Aber nicht nur Krieg und Terror lassen sich dadurch erklären, dass die Falschen zu viele Kinder kriegen, auch das angebliche Scheitern des Sozialstaates. Die diskutierte Erhöhung der Hartz-IV-Sätze für Kinder hält er für falsch, weil sie sich direkt auf die Vermehrungsfreudigkeit der Beschenkten auswirke. Denn je mehr und je länger Bedürftige Geld für Kinder bekommen, desto mehr Kinder produzieren sie, die dann aber leider strunzdumm bleiben müssen, weil die Mütter ihnen vor lauter Reproduktion nichts beibiegen können. Wörtlich wiederum in der „Welt“: „Die aber hören dann mit dem Kinderkriegen nicht auf, um es für die bestmögliche Erziehung der schon vorhandenen einzusetzen, sondern bekommen weitere Kinder. Zugleich verschlechtern sich die Entwicklungschancen der bereits vorhandenen Kinder und die der neuen gleich mit. Um der wachsenden Bildungsferne zu begegnen, werden die staatlichen Hilfen erhöht, was noch mehr Neugeborene nach sich zieht.
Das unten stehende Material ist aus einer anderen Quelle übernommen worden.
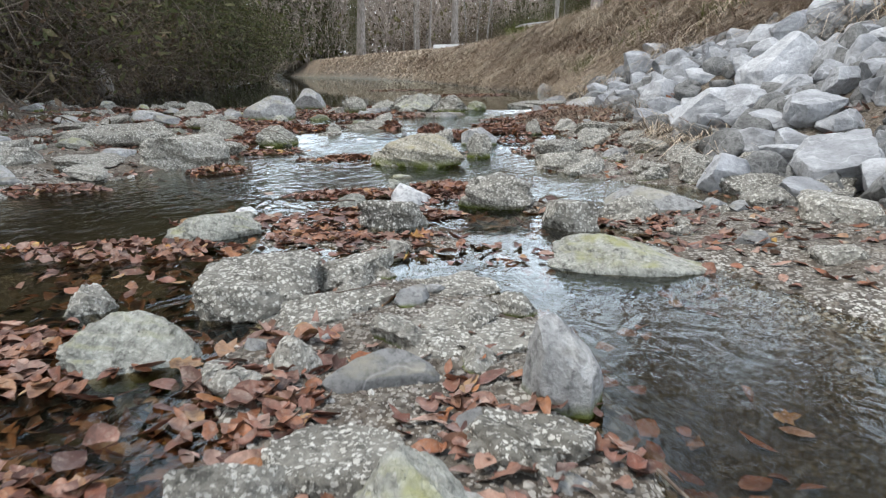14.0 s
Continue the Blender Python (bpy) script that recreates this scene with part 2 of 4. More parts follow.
def water_material():
    """Clear, slightly brown creek water: a sheet that reflects by its angle and shows the bed, with white froth where it falls."""
    m, n, l, b = material("creek_water", 0.05)
    out = n["Material Output"]
    clear, gloss, fres = n.new("ShaderNodeBsdfTransparent"), n.new("ShaderNodeBsdfGlossy"), n.new("ShaderNodeFresnel")
    clear.inputs[0].default_value = (0.64, 0.58, 0.45, 1)
    gloss.inputs[0].default_value = (0.87, 0.96, 1.0, 1)
    gloss.inputs["Roughness"].default_value = 0.02
    fres.inputs[0].default_value = 1.34
    calm, froth = n.new("ShaderNodeAttribute"), n.new("ShaderNodeAttribute")
    calm.attribute_name, froth.attribute_name = "rough", "froth"
    c = n.new("ShaderNodeNewGeometry")
    stretch = n.new("ShaderNodeMapping")
    stretch.inputs["Scale"].default_value = (1.0, 0.7, 1.0)
    stretch.inputs["Rotation"].default_value = (0, 0, 0.5)
    l.new(c.outputs["Position"], stretch.inputs[0])
    w1, w2 = n.new("ShaderNodeTexNoise"), n.new("ShaderNodeTexNoise")
    w1.inputs["Scale"].default_value, w1.inputs["Detail"].default_value, w1.inputs["Distortion"].default_value = 8, 2, 1.4
    w2.inputs["Scale"].default_value, w2.inputs["Detail"].default_value, w2.inputs["Distortion"].default_value = 27, 2, 0.8
    for w in (w1, w2):
        l.new(stretch.outputs[0], w.inputs["Vector"])
    h = maths(n, l, "ADD", w1.outputs[0], maths(n, l, "MULTIPLY", w2.outputs[0], 0.3))
    h = maths(n, l, "MULTIPLY", h, calm.outputs["Fac"])
    along, draw = n.new("ShaderNodeMapping"), n.new("ShaderNodeMapping")
    along.inputs["Rotation"].default_value, draw.inputs["Scale"].default_value = (0, 0, 0.6), (1.0, 0.3, 1.0)
    l.new(c.outputs["Position"], along.inputs[0])
    l.new(along.outputs[0], draw.inputs[0])
    w3 = n.new("ShaderNodeTexNoise")
    w3.inputs["Scale"].default_value, w3.inputs["Detail"].default_value, w3.inputs["Distortion"].default_value = 11, 3, 1.0
    l.new(draw.outputs[0], w3.inputs["Vector"])
    h = maths(n, l, "ADD", h, maths(n, l, "MULTIPLY", w3.outputs[0], maths(n, l, "MULTIPLY", froth.outputs["Fac"], 1.5)))
    bp = n.new("ShaderNodeBump")
    bp.inputs["Strength"].default_value, bp.inputs["Distance"].default_value = 0.7, 0.05
    l.new(h, bp.inputs["Height"])
    for s in (gloss, fres):
        l.new(bp.outputs[0], s.inputs["Normal"])
    mx, mf = n.new("ShaderNodeMixShader"), n.new("ShaderNodeMixShader")
    l.new(fres.outputs[0], mx.inputs[0]), l.new(clear.outputs[0], mx.inputs[1]), l.new(gloss.outputs[0], mx.inputs[2])
    strands, lace = n.new("ShaderNodeTexNoise"), n.new("ShaderNodeTexNoise")
    strands.inputs["Scale"].default_value, strands.inputs["Detail"].default_value, strands.inputs["Distortion"].default_value = 20, 5, 0.9
    lace.inputs["Scale"].default_value, lace.inputs["Detail"].default_value = 42, 4
    turn, flow = n.new("ShaderNodeMapping"), n.new("ShaderNodeMapping")
    turn.inputs["Rotation"].default_value = (0, 0, 0.6)
    flow.inputs["Scale"].default_value = (1.0, 0.24, 1.0)
    l.new(c.outputs["Position"], turn.inputs[0])
    l.new(turn.outputs[0], flow.inputs[0])
    l.new(flow.outputs[0], strands.inputs["Vector"]), l.new(flow.outputs[0], lace.inputs["Vector"])
    f = maths(n, l, "ADD", froth.outputs["Fac"], maths(n, l, "MULTIPLY", strands.outputs[0], 1.7))
    f = maths(n, l, "ADD", f, maths(n, l, "MULTIPLY", lace.outputs[0], 0.4))
    f = maths(n, l, "MULTIPLY", maths(n, l, "SUBTRACT", f, 1.3), 1.1, True)
    f = maths(n, l, "MULTIPLY", f, 0.55)
    b.inputs["Base Color"].default_value = (0.62, 0.66, 0.68, 1)
    b.inputs["Roughness"].default_value = 0.4
    l.new(bp.outputs[0], b.inputs["Normal"])
    l.new(f, mf.inputs[0]), l.new(mx.outputs[0], mf.inputs[1]), l.new(b.outputs[0], mf.inputs[2])
    l.new(mf.outputs[0], out.inputs["Surface"])
    return m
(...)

Hilfe gibt es am Ende vor allem für Frauen, die durch Vermehrung nach Einkommen streben.“
Dementsprechend muss man nur den Geldhahn nach unten zudrehen, schon sinkt die Produktionsrate für dumme angehende Hartz-IVler. Als Beleg führt Heinsohn die USA an, wo die Sozialhilfe 1996 per Gesetz auf fünf Jahre begrenzt wurde. Mit, wie er begeistert berichtet, beeindruckendem Erfolg: „Obwohl Amerika seine Ausgaben gegen Armut herunterfährt, nimmt die Zahl der Armen nicht etwa zu, sondern ab. Erhalten am Vorabend des Gesetzes im Jahre 1996 noch 12,2 Millionen Bürger Sozialhilfe, so sind es 2005 nur noch 4,5 Millionen.“ 12 Millionen Sozialhilfeempfänger bekommen also nur noch fünf Jahre lang Unterstützung, und zehn Jahre später sind es – voilá! – nur noch 4,5 Millionen. Das ist natürlich ein gleich doppelt schlagender Beweis dafür, dass durch Beschränkung der Sozialhilfe die Armut abnimmt. Aber, möchte man Gunnar Heinsohn fragen, wäre es dann nicht noch erfolgversprechender, die Sozialhilfe auf, sagen wir: ein Jahr zu begrenzen? Wäre dann nicht nach, sagen wir: bereits zwei Jahren damit zu rechnen, dass es praktisch überhaupt keine Sozialhilfeempfänger mehr gäbe? Oder noch besser: die Sozialhilfe gleich ganz streichen, denn dann gibt es ja auch keine Armut mehr?
Die Welt kann so einfach sein, wenn man sie durch eine Gebärmutter betrachtet.